A questo punto è solo un andare avanti, perché si sente meno solo, un po’ più forte “poco però”, ma con tante domande in più, anche se il mondo esplode e tutt’intorno si accendono focolai di rapidi e drammatici cambiamenti. “Era quello il tempo in cui quel gran vento che aveva preso a soffiare intorno a noi iniziava prepotente a entrarci dentro”, è il tempo di diventare adulti stando insieme, senza ripudiare i sogni della propria giovinezza, anzi, utilizzandoli per provare a cambiare il mondo. Ma è sempre un gioco frequente per il protagonista, quello di sentirsi rivoluzionario con le imprese degli altri. Esploratore timoroso e imbranato segue comunque la via, annusa l’aria, si rintana, riprova, affascinato da quello che accade fuori. Ma è sempre quello che accade dentro che prevale, fuori sono immagini e nuovi miti e gli scontri con la polizia sono ancora un trafiletto di giornale.

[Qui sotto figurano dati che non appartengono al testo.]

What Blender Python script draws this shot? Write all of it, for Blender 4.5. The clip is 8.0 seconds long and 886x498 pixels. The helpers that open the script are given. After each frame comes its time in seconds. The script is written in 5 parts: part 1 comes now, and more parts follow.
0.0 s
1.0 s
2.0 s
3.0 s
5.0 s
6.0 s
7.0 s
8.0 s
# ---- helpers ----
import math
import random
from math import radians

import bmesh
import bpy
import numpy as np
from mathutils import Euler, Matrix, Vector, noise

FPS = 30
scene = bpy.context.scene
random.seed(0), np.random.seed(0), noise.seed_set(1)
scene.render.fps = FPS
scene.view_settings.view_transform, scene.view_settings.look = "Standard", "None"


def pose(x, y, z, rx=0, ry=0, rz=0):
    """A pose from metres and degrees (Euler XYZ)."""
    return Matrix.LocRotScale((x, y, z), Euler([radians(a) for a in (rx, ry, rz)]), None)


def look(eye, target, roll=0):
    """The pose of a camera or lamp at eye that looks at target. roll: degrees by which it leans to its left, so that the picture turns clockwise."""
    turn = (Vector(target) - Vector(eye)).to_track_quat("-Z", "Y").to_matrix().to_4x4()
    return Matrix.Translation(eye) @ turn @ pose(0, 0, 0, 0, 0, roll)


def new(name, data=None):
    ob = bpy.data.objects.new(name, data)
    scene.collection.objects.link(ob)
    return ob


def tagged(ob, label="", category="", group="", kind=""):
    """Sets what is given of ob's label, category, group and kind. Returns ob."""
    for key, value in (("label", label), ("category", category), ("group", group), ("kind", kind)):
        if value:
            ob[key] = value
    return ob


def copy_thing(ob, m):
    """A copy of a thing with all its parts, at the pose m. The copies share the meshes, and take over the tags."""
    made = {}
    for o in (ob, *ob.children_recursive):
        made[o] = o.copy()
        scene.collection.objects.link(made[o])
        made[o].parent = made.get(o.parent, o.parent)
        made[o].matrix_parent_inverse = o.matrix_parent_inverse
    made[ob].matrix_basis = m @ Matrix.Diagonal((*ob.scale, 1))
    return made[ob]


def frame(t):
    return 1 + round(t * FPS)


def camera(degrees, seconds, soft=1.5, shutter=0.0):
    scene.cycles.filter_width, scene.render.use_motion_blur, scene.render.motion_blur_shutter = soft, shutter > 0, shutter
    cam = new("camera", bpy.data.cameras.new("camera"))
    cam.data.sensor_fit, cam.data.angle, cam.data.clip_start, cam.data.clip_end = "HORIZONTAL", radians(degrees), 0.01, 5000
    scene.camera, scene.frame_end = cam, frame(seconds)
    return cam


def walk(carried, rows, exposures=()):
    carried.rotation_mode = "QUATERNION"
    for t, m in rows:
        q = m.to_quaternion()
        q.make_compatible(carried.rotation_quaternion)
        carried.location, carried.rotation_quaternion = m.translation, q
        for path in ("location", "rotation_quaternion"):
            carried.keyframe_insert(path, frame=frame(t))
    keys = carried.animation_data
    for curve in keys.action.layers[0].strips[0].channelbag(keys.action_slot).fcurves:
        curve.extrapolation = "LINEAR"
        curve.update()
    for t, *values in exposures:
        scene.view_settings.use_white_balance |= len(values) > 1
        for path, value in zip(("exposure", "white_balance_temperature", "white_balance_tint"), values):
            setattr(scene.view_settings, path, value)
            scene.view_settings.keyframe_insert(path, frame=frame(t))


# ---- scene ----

Comunque si troverà di nuovo inguaribilmente innamorato, anche se con una “strizza bestia da farmi male”, ma è meglio tornare a scappare, sempre convinto di non essere all’altezza, perché qualcuno (qualcuna) gli ha raccontato le mezza balla che l’amore è inevitabilmente una relazione politica e se non è tale fino in fondo, volersi bene non basta. E continuerà a scappare, da un’altra donna, da se stesso, dalla possibilità di un rapporto, regredendo, nonostante un vento impetuoso che lo trascina, insieme agli altri, anche in una guerra civile di una generazione, costringendolo a diventare adulto senza mai realmente esserlo.
Non sono adulti infatti quelli che partono, dopo la maturità, per Il Viaggio con la V maiuscola: “Costa Azzurra, Parigi, Svezia: sesso, donne e avventure”. Imbranati, ma decisi, stanchi, sfiduciati, persi, incazzati, sfigati, uniti come non mai, ma con un senso di stanchezza sconosciuta.
Altro luogo sicuro di fuga: un castello arroccato in cima ad un monte, ma è ancora “narcisismo idiota”, “ sono ancora “mille fantasticherie impegnate a coprire l’angoscia di una assenza”, sono “ brandelli d’identificazione materna che tenaci mi perseguitano” e le bombe, le guerre, le tragedie del mondo sono ancora ritagli di giornale. Riprende feroce la voglia di scappare, di rimanere solo, per rincorrere un padre, che ha sua volta scappava, fino a quando, malato, ha dovuto fermarsi e gli ha dato la possibilità, prima e ultima, di incrociare gli sguardi.
E’ il tempo di un’altra nascita, anche questa descritta con grande dovizia di particolari, i palazzi signorili,” non troppo alti, un po’ ingrigiti e demodé, che si riscaldano al tiepido sole romano”, “una grande stanza inondata d’una luce calda, gialla, come quella di una lampadina antica”, “in un lato della stanza vicino a un’altra grande nicchia nel muro una chaise longue che, spalle alla scrivania, punta un insieme di curve e linee che s’intersecano colorate nel quadro sul muro davanti”. E’ una nascita faticosa in cui “perdo la cognizione del tempo, è un tempo eterno che sono sdraiato a combattere con me stesso e sono esausto”
Smettere di rincorrere ed iniziare ad essere, diventa possibile.